Legal dynamics and legacies within imperial formations

July 06, 2022

The three-day conference ‘Legal histories of empires’, convened at the University of Maynooth, Ireland, from 29 June to 1 July 2022, was the third meeting of a conference series gathering scholars interested in the history of the legal dynamics and legacies unfolding within imperial formations from the beginnings of colonial modernity to the post-colonial era. Numerous researchers from our institute and former guests were also involved in the conference. Among the scholars attending the conference were also recipients of scholarships granted by mpilhlt to researchers based in the Global South and covering travel and visa expenses, accommodation and the conference participation fee.

After a first conference held in Singapore in 2012 and a second conference in Barbados in 2018, the meeting in Maynooth focused on the theme ‘Beyond the pale: legal histories on the edges of empires’. The ‘edges’ refer to frontiers, borderlands, maritime zones and negotiated spaces in various imperial frameworks. The investigation of legal practices and developments related to these peripheral spaces sheds light on the complex interplay between the law and issues of conquest and colonisation, race and religion, mobility and control, and citizenship and nationhood. The wide array of presentations at the conference interrogated the local and transnational implementation of common and civil law, constitutional and company law, international and intellectual property law, and land and martial law. These practices were examined in a number of imperial structures including the British, Iberian, French, German, Italian, Belgian, Dutch, North American, Russian and Ottoman Empires.

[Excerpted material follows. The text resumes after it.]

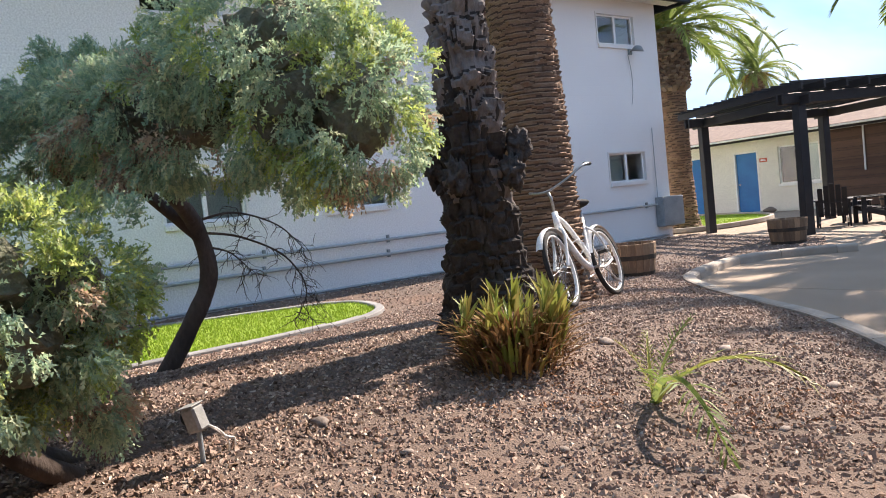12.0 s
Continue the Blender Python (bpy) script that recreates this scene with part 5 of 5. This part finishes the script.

The variety of legal perspectives and the broad range of case studies related to diverse colonial and imperial contexts enabled presenters to generate a collective discussion about common themes of interest. These themes included legal borrowings and transplants, transfers from imperial territories to the metropoles instead of the reverse, relations between conquerors and Indigenous peoples, connections between the corporate form and racial capitalism, Anglicisation of law and the relevance of legal biography.

Updates on the next ‘Legal histories of empires’ conference will be posted by the organisers on www.lhbe.org.